The Ape Star by Frida Nilsson {Reviewed by STELLA}
Would you like a gorilla to adopt you? Would you like to live in a junkyard in the middle of an abandoned industrial area? And how does a hammock slung up behind a wall suit you for a new bedroom? If you answered yes to all three questions maybe you would like to change places with Jonna.
There are 51 children at the orphanage and the inspector is due. He’ll be counting heads and there better be 50 of them. (The inspector, Tord Fjordmark, is also on the local Council and he’s keen to get his hands on the junkyard for a money-making venture (more on this later!) and Gorilla is holding them up.) The manager, Gerd, is in a flap. The drive is raked, the sheets are spotless, the gardens perfect and the floor shiny, but she’s one too many. Just as she’s berating Jonna, again, for her dirty hands, a solution arrives in the nick of time. Luckily a car (if you could call it that) speeds in. Unluckily it undoes the meticulous gravel work. Luckily the driver wishes to adopt. Unluckily for Jonna, she’s Gorilla’s choice. Everyone is gobsmacked, and poor Jonna, despite her desire to leave Renfanan and her belief that no one would ever choose her, wishes she wasn’t now rushing headlong down the road in a vehicle pieced together out of scrap, driven outrageously by a Gorilla in baggy pants and big boots. She has the uncomfortable feeling that she might be eaten. (Warning: don’t always believe your fellow orphans.)

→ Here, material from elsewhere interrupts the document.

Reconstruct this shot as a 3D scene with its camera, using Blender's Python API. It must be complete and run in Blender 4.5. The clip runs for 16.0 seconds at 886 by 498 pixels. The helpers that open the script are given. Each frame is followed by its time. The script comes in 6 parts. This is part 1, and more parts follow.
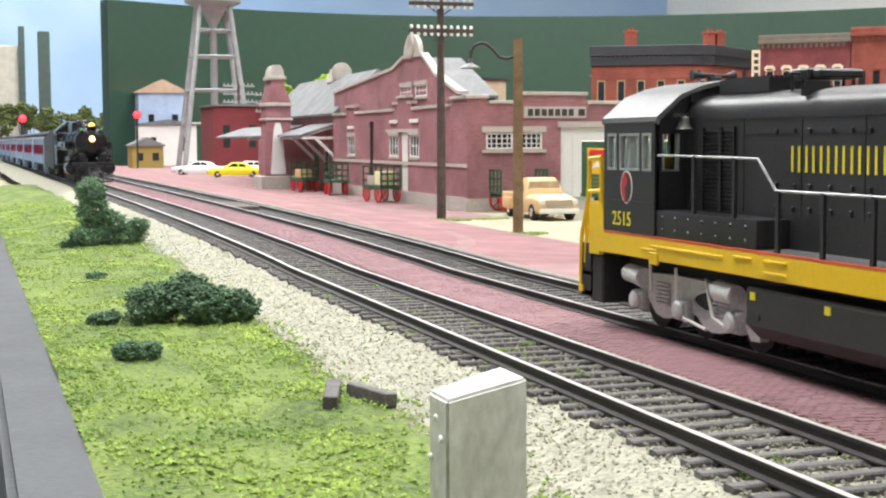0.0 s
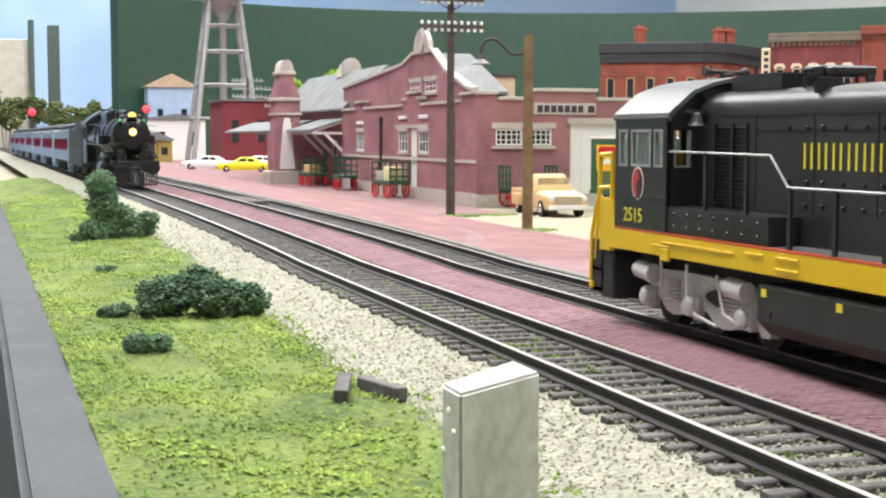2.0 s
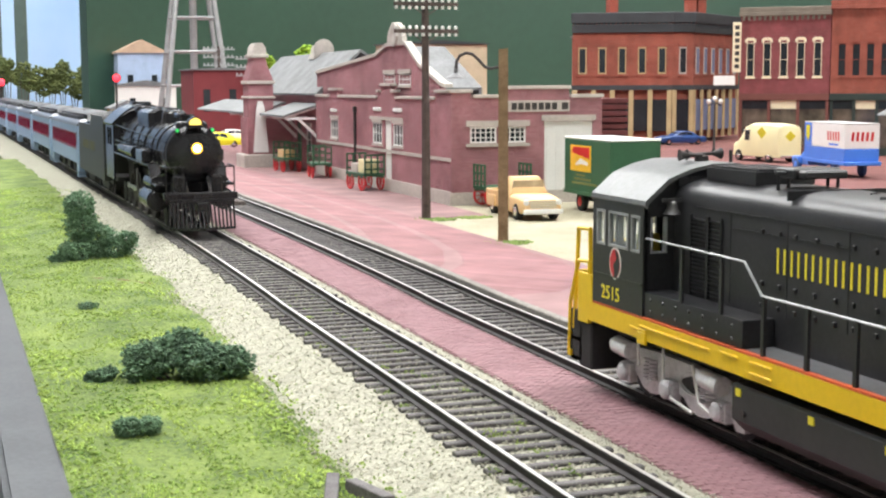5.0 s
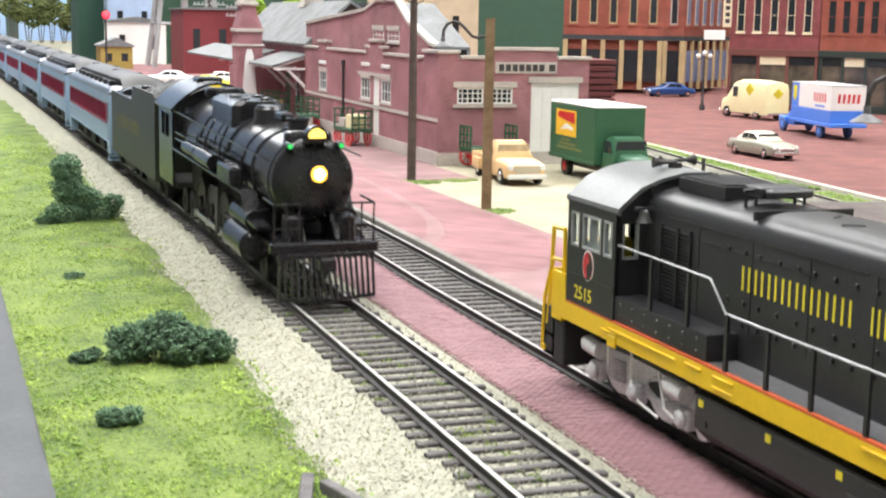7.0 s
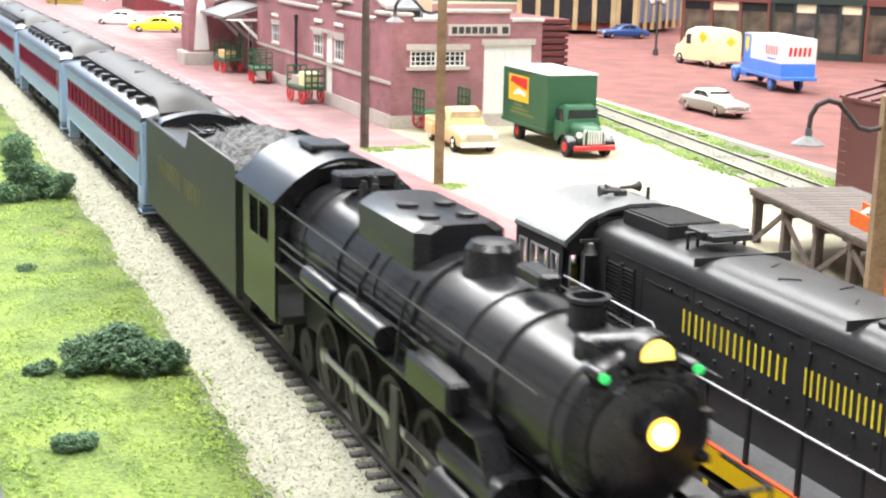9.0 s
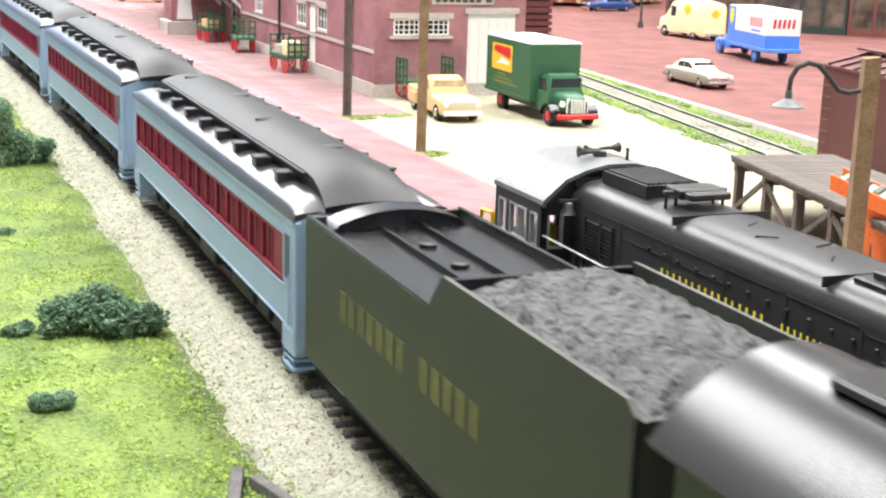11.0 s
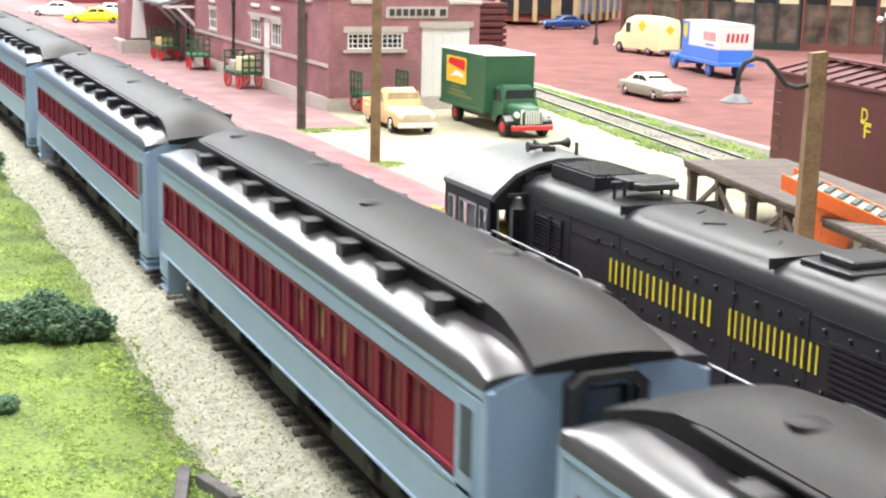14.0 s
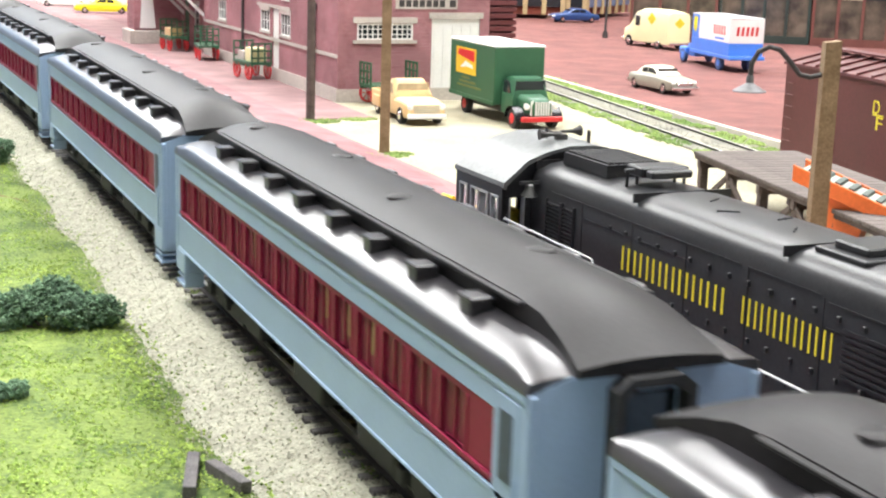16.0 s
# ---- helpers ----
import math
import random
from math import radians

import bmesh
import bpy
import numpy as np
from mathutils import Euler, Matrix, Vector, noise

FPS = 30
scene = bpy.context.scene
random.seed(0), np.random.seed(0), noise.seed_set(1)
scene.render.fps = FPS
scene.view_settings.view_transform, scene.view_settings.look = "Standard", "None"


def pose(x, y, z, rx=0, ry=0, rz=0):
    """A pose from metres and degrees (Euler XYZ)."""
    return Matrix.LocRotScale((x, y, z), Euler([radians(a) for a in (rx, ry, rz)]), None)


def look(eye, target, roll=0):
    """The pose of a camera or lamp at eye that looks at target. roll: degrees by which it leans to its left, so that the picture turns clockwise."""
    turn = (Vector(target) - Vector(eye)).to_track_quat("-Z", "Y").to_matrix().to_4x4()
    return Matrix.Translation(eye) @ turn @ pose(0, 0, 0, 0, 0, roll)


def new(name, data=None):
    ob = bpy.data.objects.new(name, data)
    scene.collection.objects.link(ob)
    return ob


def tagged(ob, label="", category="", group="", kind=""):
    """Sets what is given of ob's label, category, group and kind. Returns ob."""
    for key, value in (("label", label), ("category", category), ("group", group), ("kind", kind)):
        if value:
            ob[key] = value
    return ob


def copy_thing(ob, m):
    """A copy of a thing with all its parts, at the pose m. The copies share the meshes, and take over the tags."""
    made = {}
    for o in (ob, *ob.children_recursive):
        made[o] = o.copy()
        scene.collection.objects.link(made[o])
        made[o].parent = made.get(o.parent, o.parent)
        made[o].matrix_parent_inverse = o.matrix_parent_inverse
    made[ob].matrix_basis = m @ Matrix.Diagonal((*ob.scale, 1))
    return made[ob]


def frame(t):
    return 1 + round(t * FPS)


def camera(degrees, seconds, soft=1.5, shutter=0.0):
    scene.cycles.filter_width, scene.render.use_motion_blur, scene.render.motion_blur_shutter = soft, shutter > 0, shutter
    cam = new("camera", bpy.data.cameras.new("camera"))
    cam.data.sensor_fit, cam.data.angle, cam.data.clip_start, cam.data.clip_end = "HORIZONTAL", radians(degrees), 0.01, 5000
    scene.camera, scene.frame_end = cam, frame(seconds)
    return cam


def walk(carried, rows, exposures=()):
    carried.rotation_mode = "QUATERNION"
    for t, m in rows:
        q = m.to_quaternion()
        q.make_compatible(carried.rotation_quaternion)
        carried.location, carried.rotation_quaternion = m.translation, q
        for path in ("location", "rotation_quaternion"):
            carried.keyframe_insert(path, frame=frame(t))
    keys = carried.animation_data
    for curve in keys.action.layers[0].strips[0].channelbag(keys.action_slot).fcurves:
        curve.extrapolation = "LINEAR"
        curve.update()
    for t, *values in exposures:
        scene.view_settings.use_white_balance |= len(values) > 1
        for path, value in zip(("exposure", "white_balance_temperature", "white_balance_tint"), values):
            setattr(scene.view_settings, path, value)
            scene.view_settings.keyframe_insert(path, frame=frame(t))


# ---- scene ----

In fact, the only dinner on the table when they get home is fried egg sandwiches and they are pretty good. Gorilla is odd though, and Jonna makes a move as soon as she can to run away. It fails, and then she’s under Gorilla’s watchful eye and has to work out in the yard. After a few weeks, Jonna starts to like the scrap yard, the customers that come by for a bargain, and grows accustomed to Gorilla’s ways, although going to town isn’t high on Jonna’s list — it's embarrassing! She’s not surprised that Gorilla attracts stares and dismay. How could she not? There’s a silver lining though — the second-hand bookshop. Gorilla loves her books, and Jonna will learn to enjoy them too. Jonna’s getting into the groove of Gorilla’s lifestyle and coming up with ideas to make the scrap yards more profitable - some of them not exactly honest. As she gets to know Gorilla, she realises that this is the best kind of family one can have: inventive, imaginative, and caring. Yet life isn’t fair. Tord wants his land and will play dirty to get it. How will Gorilla keep the land and keep Jonna too? And are there better dreams to come if you can find the Ape Star? Read this and you might just find out.